Myanmar opposition leader Aung San Suu Kyi speaks to media representatives in Naypyidaw earlier this month. Suu Kyi will make a speech in Oslo next month to accept the Nobel Peace Prize she was awarded in 1991, as part of her first trip outside Myanmar in 24 years, the Nobel Committee announced

Aung San Suu Kyi will make a speech in Oslo next month to accept the Nobel Peace Prize she was awarded in 1991, as part of her first trip outside Myanmar in 24 years, the Nobel Committee said Monday. "She will give the lecture on June 16 at 1:00 pm (1100 GMT) at the Oslo city hall," committee spokeswoman Sigrid Langebrekke told AFP, adding that Suu Kyi should arrive in the Norwegian capital on June 15. Langebrekke said Suu Kyi's full programme was not yet known, but that as part of her first trip abroad since she was released from house arrest in 2010 she was scheduled to meet Norwegian Prime Minister Jens Stoltenberg and Foreign Minister Jonas Gahr Stoere.
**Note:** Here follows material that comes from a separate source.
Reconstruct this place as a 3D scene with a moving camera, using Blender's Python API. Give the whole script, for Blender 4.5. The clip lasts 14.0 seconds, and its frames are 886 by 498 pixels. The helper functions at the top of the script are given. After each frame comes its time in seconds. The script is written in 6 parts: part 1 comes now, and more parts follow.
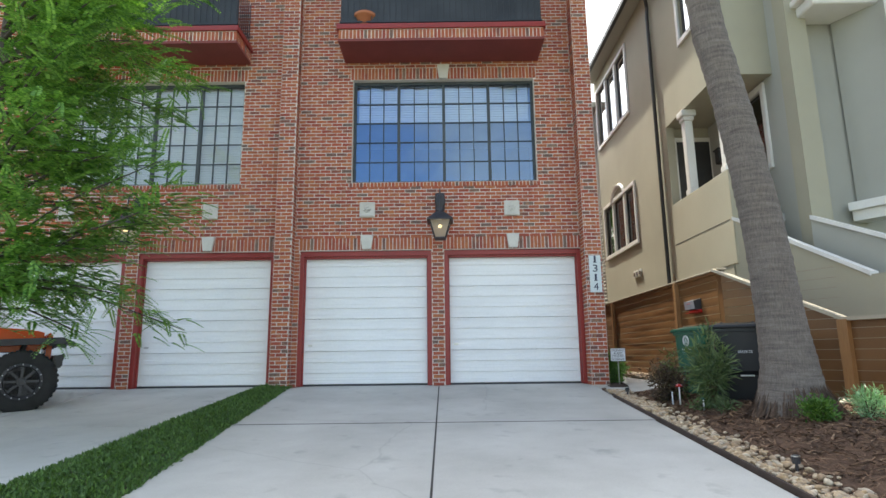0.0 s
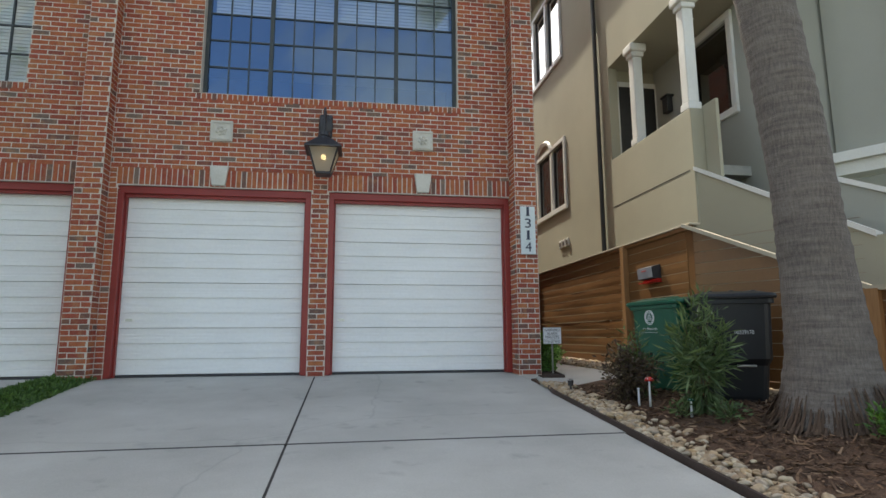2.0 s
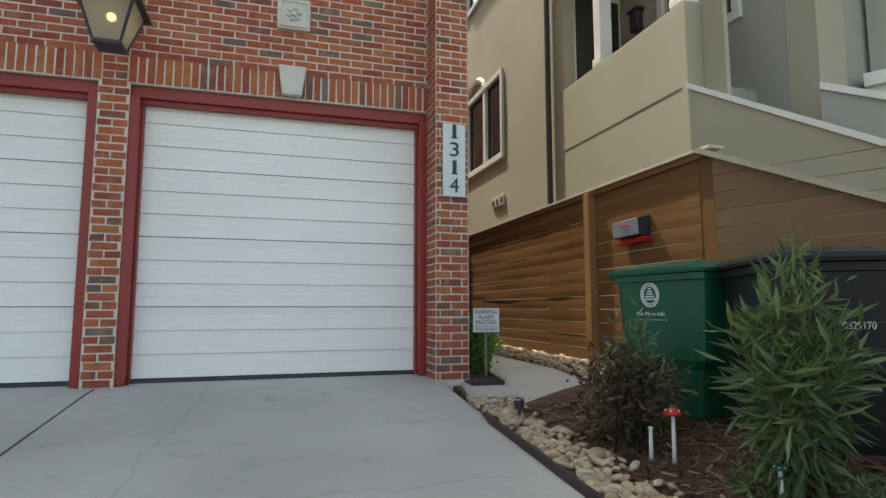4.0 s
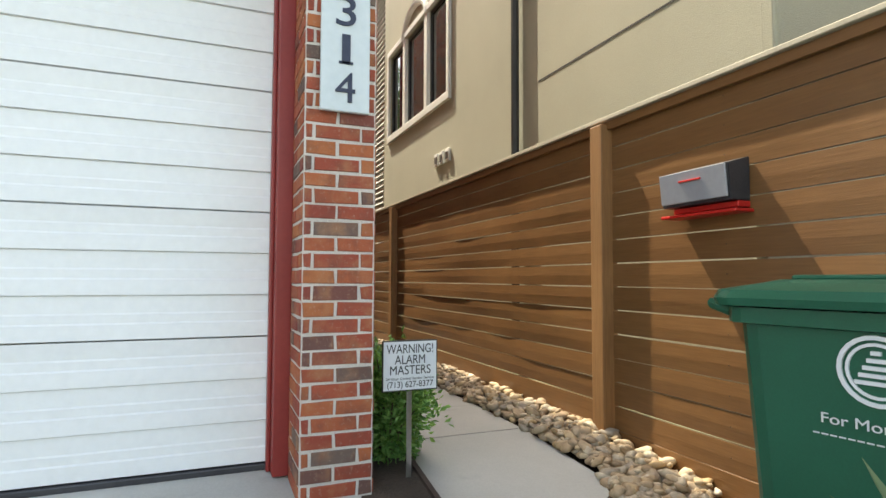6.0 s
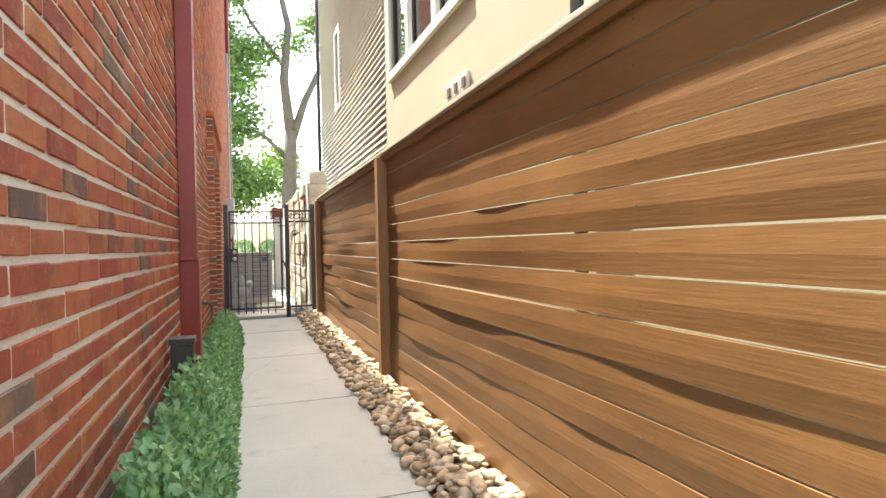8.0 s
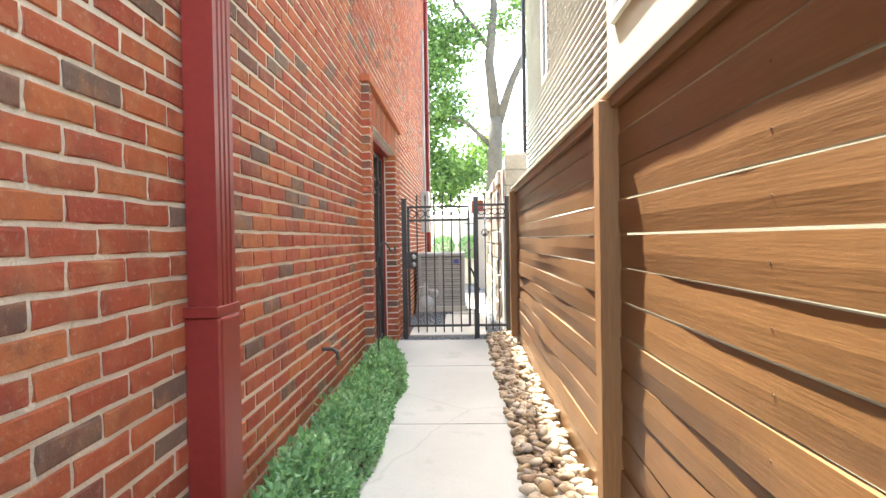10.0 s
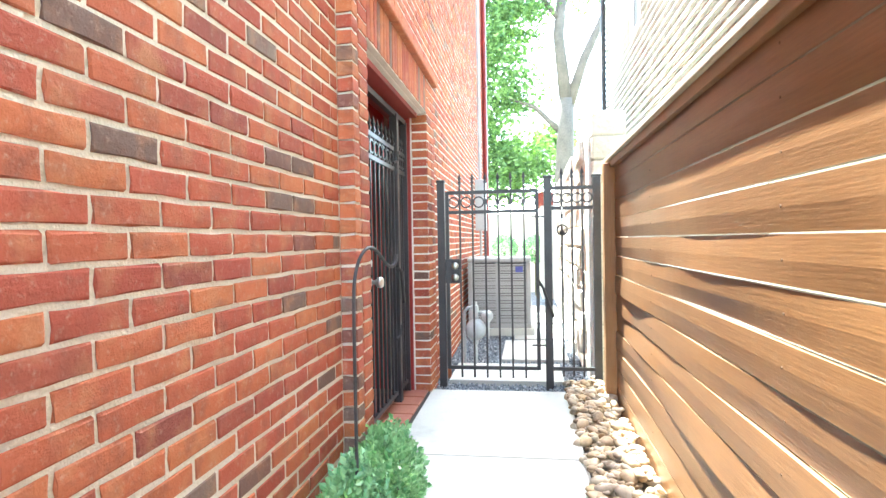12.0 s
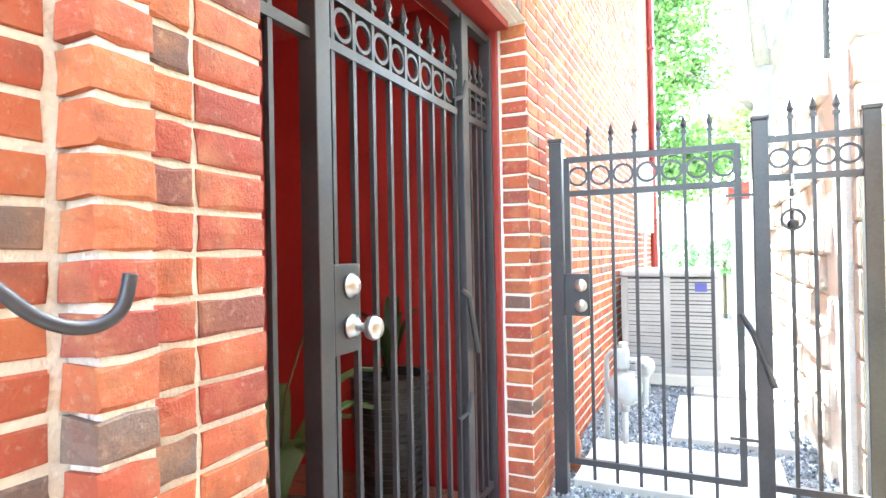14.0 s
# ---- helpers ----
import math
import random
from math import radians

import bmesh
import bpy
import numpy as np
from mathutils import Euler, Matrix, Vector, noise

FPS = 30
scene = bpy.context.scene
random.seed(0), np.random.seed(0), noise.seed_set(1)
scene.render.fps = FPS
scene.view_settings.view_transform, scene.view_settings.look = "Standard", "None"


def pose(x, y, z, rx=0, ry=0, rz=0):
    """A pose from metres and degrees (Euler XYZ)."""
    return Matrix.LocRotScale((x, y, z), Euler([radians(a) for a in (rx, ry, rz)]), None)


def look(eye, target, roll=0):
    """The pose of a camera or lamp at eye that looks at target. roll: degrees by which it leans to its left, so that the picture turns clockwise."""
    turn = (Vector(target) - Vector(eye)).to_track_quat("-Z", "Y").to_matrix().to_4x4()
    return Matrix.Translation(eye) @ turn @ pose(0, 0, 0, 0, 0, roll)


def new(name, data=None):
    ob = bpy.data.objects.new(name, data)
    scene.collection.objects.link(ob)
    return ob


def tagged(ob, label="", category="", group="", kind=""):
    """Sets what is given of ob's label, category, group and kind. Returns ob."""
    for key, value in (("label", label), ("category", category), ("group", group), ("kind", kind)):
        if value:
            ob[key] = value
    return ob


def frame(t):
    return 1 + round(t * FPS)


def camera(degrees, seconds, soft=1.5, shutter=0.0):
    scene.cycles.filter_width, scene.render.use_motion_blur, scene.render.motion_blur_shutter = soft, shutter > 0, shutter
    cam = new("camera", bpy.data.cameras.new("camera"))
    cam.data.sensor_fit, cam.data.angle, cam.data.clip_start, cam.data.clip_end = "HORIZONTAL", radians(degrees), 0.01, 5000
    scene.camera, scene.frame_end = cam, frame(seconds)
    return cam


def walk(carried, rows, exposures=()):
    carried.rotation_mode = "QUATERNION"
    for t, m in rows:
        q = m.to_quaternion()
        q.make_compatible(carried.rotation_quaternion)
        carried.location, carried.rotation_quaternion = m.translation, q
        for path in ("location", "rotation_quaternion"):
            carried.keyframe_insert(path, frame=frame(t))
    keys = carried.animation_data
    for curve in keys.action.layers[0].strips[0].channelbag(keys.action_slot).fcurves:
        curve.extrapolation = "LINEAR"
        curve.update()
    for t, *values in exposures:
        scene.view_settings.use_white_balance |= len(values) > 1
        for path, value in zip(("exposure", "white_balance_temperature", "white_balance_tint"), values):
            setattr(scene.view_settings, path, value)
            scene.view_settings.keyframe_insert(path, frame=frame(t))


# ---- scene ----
cam = camera(76.0, 14.0)
PATH = [
    (0, (-0.188, -0.85, 1.737), (-0.191, 1.116, 2.106), -0.7),
    (0.5, (-0.168, -0.225, 1.682), (-0.15, 1.743, 2.039), -0.7),
    (1, (-0.109, 0.483, 1.647), (-0.034, 2.45, 2.0), -0.6),
    (1.5, (0.004, 1.19, 1.653), (0.158, 3.156, 1.986), -0.5),
    (2, (0.151, 1.847, 1.72), (0.465, 3.799, 2.022), -0.3),
    (2.5, (0.321, 2.52, 1.767), (0.781, 4.446, 2.044), -0.1),
    (3, (0.479, 3.166, 1.799), (1.012, 5.076, 2.054), -0.0),
    (3.5, (0.731, 3.831, 1.791), (1.279, 5.74, 2.024), -0.1),
    (6, (2.018, 6.884, 2.108), (2.771, 8.734, 2.213), 0.2),
    (6.5, (2.273, 7.481, 2.149), (3.069, 9.315, 2.224), -0.2),
    (7, (2.532, 8.072, 2.207), (3.344, 9.9, 2.244), -0.6),
    (7.5, (2.773, 8.625, 2.256), (3.585, 10.452, 2.267), -0.7),
    (8, (3.038, 9.138, 2.295), (3.695, 11.027, 2.28), -1.2),
    (8.5, (3.256, 9.637, 2.379), (3.672, 11.592, 2.339), -1.6),
    (9, (3.412, 10.167, 2.409), (3.545, 12.162, 2.368), -1.8),
    (9.2, (3.433, 10.38, 2.431), (3.517, 12.378, 2.393), -1.6),
    (11.3, (3.473, 12.561, 2.451), (3.27, 14.551, 2.421), -0.7),
    (11.5, (3.44, 12.808, 2.442), (3.243, 14.798, 2.412), -0.9),
    (12, (3.46, 13.388, 2.453), (3.168, 15.367, 2.423), -1.0),
    (12.5, (3.494, 13.91, 2.451), (3.104, 15.871, 2.429), -0.9),
    (13, (3.477, 14.388, 2.447), (2.864, 16.292, 2.429), -1.0),
    (13.5, (3.469, 14.856, 2.44), (2.75, 16.722, 2.426), -0.8),
    (14, (3.427, 15.286, 2.414), (2.579, 17.098, 2.425), -1.1),
]
walk(cam, [(t, look(eye, target, roll)) for t, eye, target, roll in PATH],
     exposures=[(0.0, 1.7, 6850, 5), (2.0, 1.25, 7100, 5), (3.5, 1.25, 7300, 4), (6.0, 2.15, 7500, 4), (7.0, 2.5, 7500, 4), (8.0, 3.35, 7100, 4), (9.0, 3.6, 6900, 4), (11.5, 4.55, 5900, -1), (12.5, 4.93, 5700, -4), (14.0, 5.55, 5650, -3)])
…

Suu Kyi, 66, confirmed last month that she planned to leave Myanmar for the first time since 1988 to travel to Norway and Britain, and was issued her first passport in two decades on May 8. Suu Kyi has long said that she would try to make her first trip abroad to Norway as a sign of gratitude for the support she received from the Scandinavian country during her years in captivity and to accept the Nobel Peace Prize she won 21 years ago for her peaceful struggle for democracy. Her British husband Michael Aris, who died in 1999 while she remained imprisoned, and her two sons accepted the Nobel medal on her behalf in Oslo in 1991.